Friday, January 21, 2011

Ever Green

by Drew Martin

Trees are multi-media wonders. They sense the seasons and thereby cause reactions in humans who look to them for signs of life and death in their colors, flowers, fruits and leaves. The rings of a cut stump work as a concentric calendar and are displayed in museums to mark history and have been used in numerous productions such as Roots and The End of August at the the Hotel Ozone to visualize the passage of time. Trees also tell us a lot about our environment and can be analyzed for levels of radiation and substances they have absorbed. In a much more practical and direct tie to media, 90% of paper pulp comes from trees: trees are media.

Trees are loaded with connotations that send us around the world. In my mind, palm trees place me in California or Florida; just as baobab trees send me to Africa. I used to like walking through the groves of eucalyptus trees in Santa Barbara, which were imported from Australia to replace the indigenous oaks that the whalers cut down to boil whale fat and heat the blobs of oil found on the beaches there, to tar their ships. So while eucalyptus trees remind me of California, they also create a sense for me of what part of Australia must look and smell like, since I have never been there.

Likewise, the bamboo plant transports me far away. It conjures images of happy pandas munching away in China. I was born during the Vietnam War so bamboo also brings to mind the war itself because of photographs I grew up with as well as all the movies staged in groves.

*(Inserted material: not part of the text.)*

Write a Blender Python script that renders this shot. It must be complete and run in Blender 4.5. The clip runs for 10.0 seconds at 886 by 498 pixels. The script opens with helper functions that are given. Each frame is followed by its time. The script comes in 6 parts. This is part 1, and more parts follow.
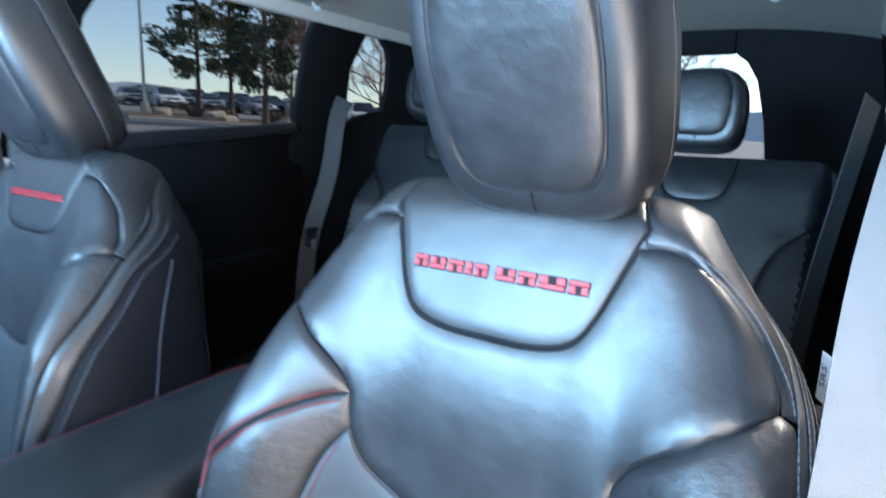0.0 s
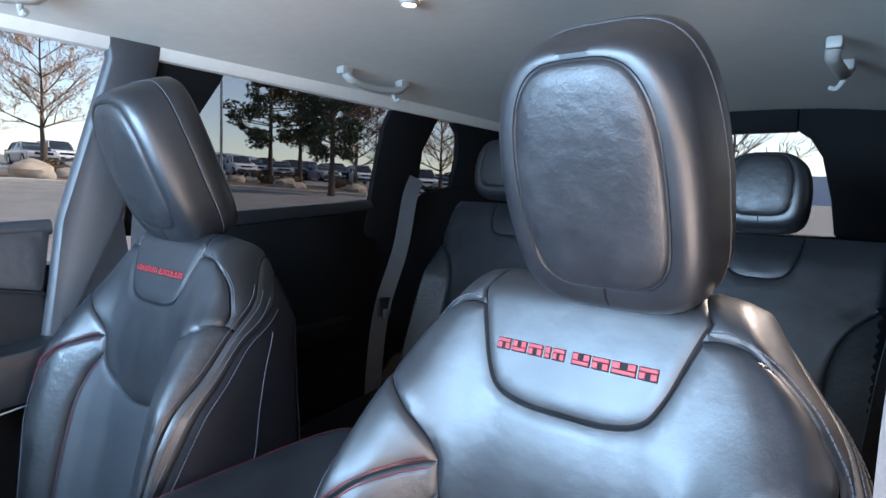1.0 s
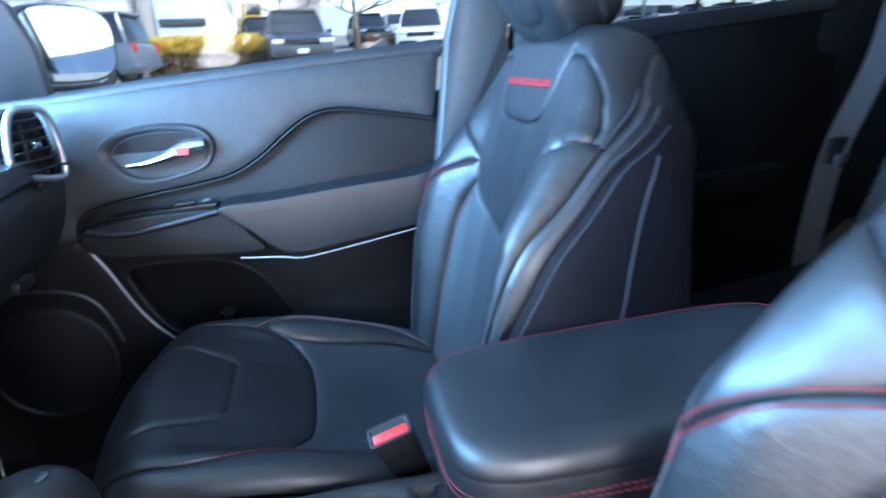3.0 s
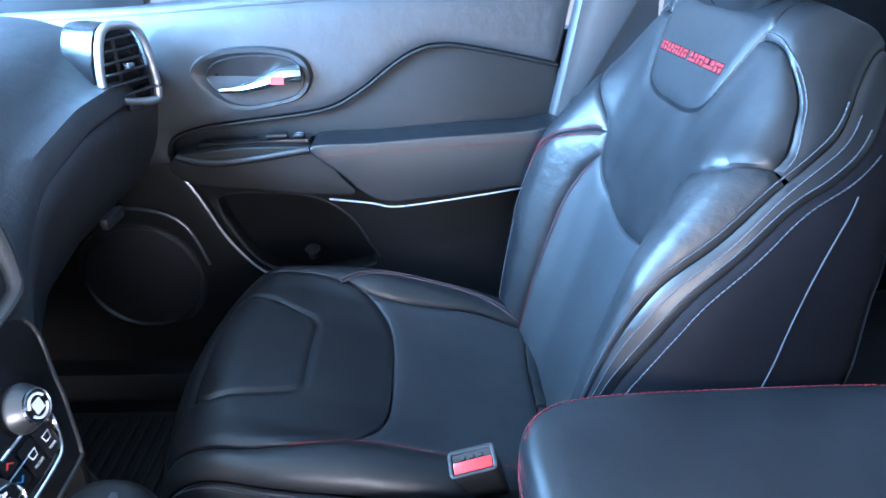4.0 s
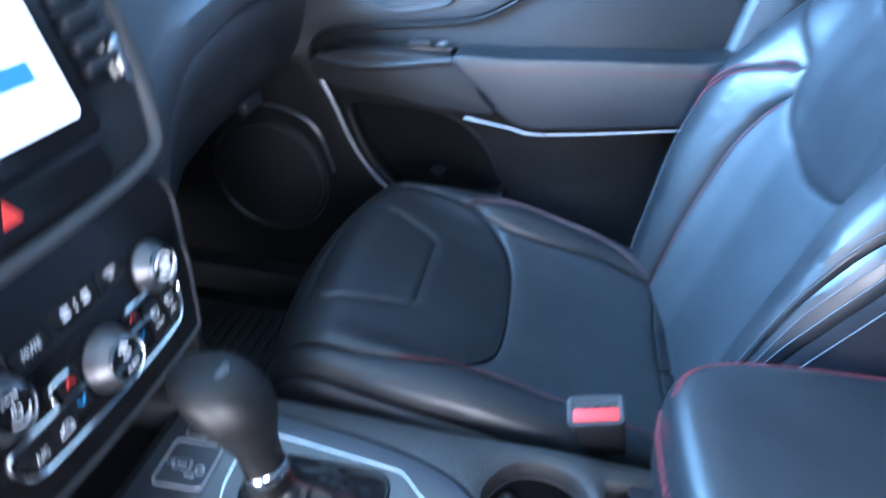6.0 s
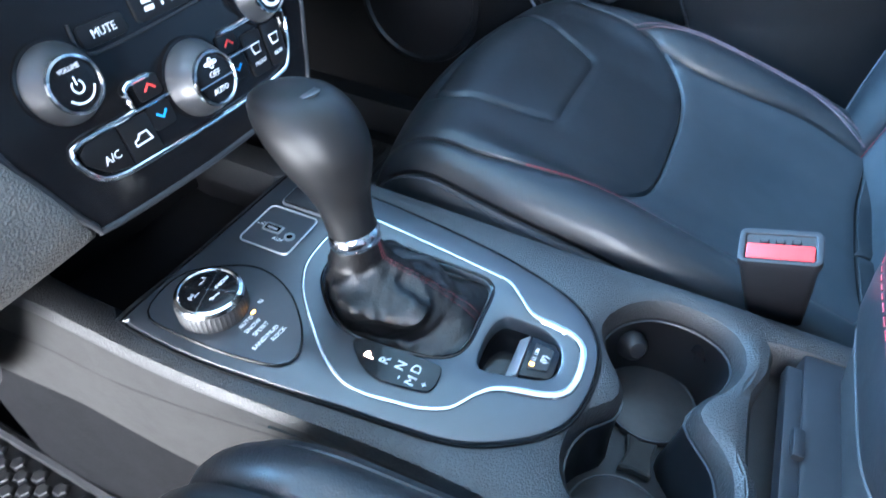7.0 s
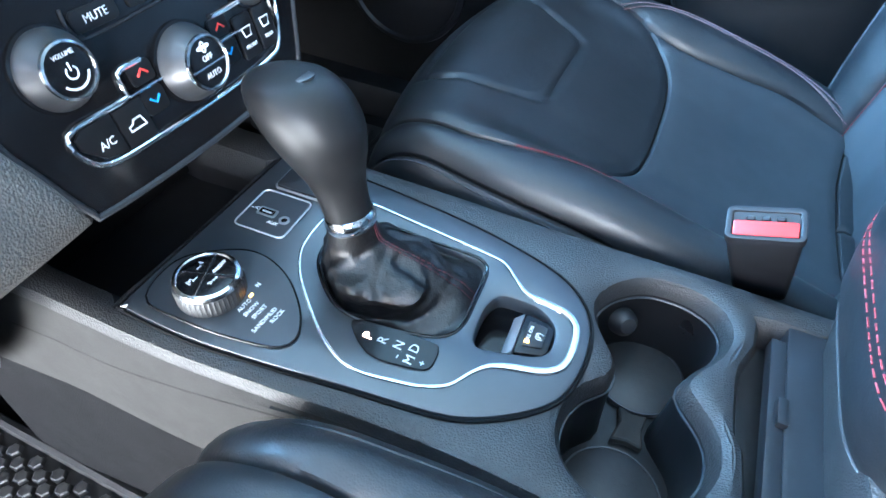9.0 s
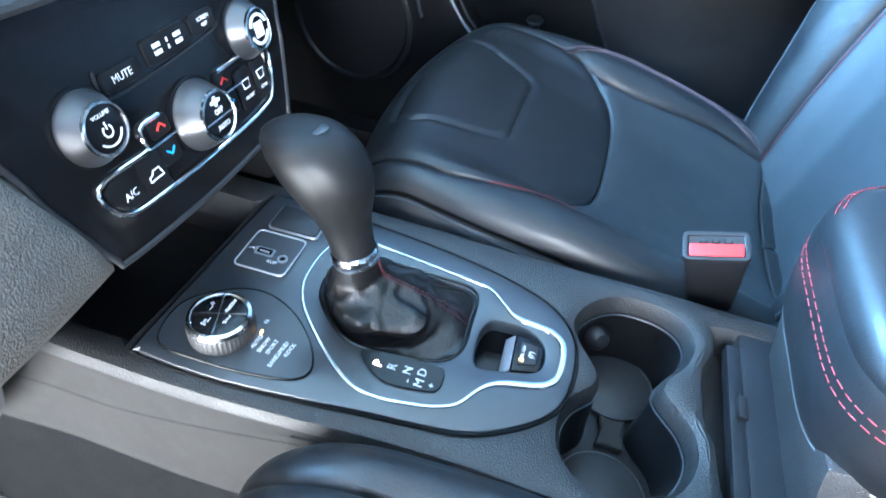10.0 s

While looking for pictures of "war time" bamboo, I found the two images below...one taken during the war and one referencing the dense vegetation, from a blog devoted to restaging the day-to-day activities/missions of 20th Century wars using G.I. Joe dolls.

Most people would not associate suburban New Jersey with bamboo but the plant thrives there and many other parts of America, and is quite common despite its foreign and exotic association.

I have not researched how bamboo made its way to America but I assume it was simply imported for landscaping purposes or as a curiosity. Despite its unnatural start, it's here to stay and is part of my own life/daily routine. Every morning I run to one of several groves in my and neighboring towns. I break off a small cluster of branches and bring it home for my kid's guinea pigs, who are delighted to chew on the fresh leaves.

Typically, I take my clippings from the sagging perimeter of a grove but in some of the spots I have to walk into the grove, which is other-worldy because of the green lighting, breezy rustle of the leaves, dull-clanking of the stalks and the huge bamboo spiders that suspend themselves at face-height during the warmer months.

Pictured left, is a bunch I got on a recent run. I photographed it in the snow.